Leituras e revisões durante o confinamento
Por Alexandre Honrado
Não sei bem, pelo menos ao certo, porque me detenho tão longamente sobre textos de autores com os quais discordo. Alguns desapontam-me tanto que acho incrível terem sido escritos por seres humanos sem marca visível de humanidade. Pode parecer masoquismo; estarei longe disso, porém.
Não tenho o menor gosto pelas ideias deste e daquele, no entanto reconheço que a forma como as defendem e lançam ao mundo, acabam por interessar-me e ajudam-me a produzir maior firmeza nas minhas próprias ideias já antes firmes.
Trabalhei autores, no passado, que são disso bons exemplos, como António Sardinha, expoente das ideias do Integralismo Lusitano, em Portugal, ou, vindos de França, os pensamentos de Charles Maurras. Falo de Charles-Marie-Photius Maurras, monárquico, teórico do nacionalismo integral. São dois exemplos de vozes conservadoras que me arrepiavam em cada linha, confessando todavia que eram dos teóricos de direita dois exemplos de coerência, dois pródigos equilibristas em movimento sobre uma linha de escrita fluente, que lhes assegurava excecionalidade
Aconteceu-me o mesmo ao descobrir Spengler, ou melhor, Oswald Arnold Gottfried Spengler, historiador e filósofo alemão, cuja obra O Declínio do Ocidente ocupou um lugar central nos debates historiográficos, filosóficos e políticos entre os intelectuais conservadores europeus, ao longo do século XX. Spengler era tido em conta, por exemplo, nos estudos do Cardeal Ratzinger, ainda antes de ser Prefeito da Congregação para a Doutrina da Fé e muito antes de ser eleito Papa com o nome de Bento XVI.
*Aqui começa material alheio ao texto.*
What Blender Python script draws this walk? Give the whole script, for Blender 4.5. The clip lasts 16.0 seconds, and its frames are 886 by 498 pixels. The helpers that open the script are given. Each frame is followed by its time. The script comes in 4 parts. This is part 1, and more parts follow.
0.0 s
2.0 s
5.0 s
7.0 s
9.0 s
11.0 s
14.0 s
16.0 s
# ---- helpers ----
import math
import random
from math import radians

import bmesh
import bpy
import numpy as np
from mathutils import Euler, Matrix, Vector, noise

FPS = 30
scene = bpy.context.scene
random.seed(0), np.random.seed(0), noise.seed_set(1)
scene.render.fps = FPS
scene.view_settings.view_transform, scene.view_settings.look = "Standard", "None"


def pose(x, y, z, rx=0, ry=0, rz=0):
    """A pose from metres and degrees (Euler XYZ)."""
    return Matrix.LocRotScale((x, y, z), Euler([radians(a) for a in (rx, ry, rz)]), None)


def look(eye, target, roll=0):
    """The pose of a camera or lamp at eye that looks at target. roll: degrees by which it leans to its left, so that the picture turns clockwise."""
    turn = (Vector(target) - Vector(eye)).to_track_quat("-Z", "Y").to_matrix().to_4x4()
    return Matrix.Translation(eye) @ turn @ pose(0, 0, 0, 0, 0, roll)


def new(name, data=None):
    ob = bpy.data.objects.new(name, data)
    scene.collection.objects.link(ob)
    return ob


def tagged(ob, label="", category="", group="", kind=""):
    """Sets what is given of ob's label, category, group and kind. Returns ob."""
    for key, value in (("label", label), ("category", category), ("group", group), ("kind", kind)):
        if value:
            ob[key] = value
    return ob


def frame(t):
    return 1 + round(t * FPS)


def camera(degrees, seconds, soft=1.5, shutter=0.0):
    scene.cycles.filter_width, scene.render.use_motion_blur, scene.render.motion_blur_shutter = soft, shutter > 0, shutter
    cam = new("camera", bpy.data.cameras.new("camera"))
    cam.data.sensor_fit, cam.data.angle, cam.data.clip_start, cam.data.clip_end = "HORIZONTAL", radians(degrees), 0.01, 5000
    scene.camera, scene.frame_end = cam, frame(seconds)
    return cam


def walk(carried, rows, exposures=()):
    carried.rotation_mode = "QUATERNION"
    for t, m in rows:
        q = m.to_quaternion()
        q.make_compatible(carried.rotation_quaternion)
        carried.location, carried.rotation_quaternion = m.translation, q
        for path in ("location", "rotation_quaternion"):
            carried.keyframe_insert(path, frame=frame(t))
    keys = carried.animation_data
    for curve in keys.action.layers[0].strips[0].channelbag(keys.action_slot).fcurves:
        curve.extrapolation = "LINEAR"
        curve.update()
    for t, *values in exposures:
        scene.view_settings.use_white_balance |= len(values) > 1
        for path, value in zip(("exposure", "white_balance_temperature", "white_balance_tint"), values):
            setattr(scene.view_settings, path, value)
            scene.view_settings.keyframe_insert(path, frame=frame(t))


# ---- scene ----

Conservadores, visionários de um mundo que ajudou a consolidar o meu próprio e a decidir em consciência que era nos seus opositores que estavam aqueles com que eu me identificava – e sobretudo que me enriqueciam um conceito de interpretação de uma vida mais justa, equitativa, digna e responsável.
Repito: não impediu esta opção pelos seus contrários de os ler e estudar.
Um dos meus “alfarrabistas” preferidos telefonou-me e, mesmo desafiando os confinamentos, trouxe-me uma leitura que acrescento a esta lista de autores. Um livrinho de 1917, ano da minha perdição, de capa vermelha e a oiro um título sintomático: Questões da Actualidade. Obviamente uma atualidade perdida em cem anos de evoluções. O seu autor é Silvestre Moraes, filósofo, “um dos mais caracteísticos representantes do positivismo de modelo inglês, da linha spenceriana”, monárquico não integralista, católico crítico do comportamento dos católicos, pensador rigoroso que injustamente caiu no esquecimento. Só outro filósofo português lhe resgatou a memória: Pinharanda Gomes, quando fala dele no segundo volume do seu livro Pensamento Português. Depois disso teve honras de inserção na Logos, enciclopédia filosófica.
Numa altura em que me debruço sobre a Memória Cultural e a da Europa em especial, e do esquecimento que anda sempre ligado ao que se recorda ou deixa de recordar, estes protagonistas da história das ideias do Velho Continente parecem-se indubitavelmente fundamentais.
Quem se demorar nestas leituras, recusará por certo modelos populistas e extremistas, repudiará algumas das chagas antigas que parecem voltar ao corpo de uma Europa que não merece mais feridas nem cicatrizes profanadas.
Se há algum verdadeiro sacrilégio humano, é o do esquecimento. Ignorar o que fomos coletivamente condena-nos a ser mediocridade, individualmente. Sempre.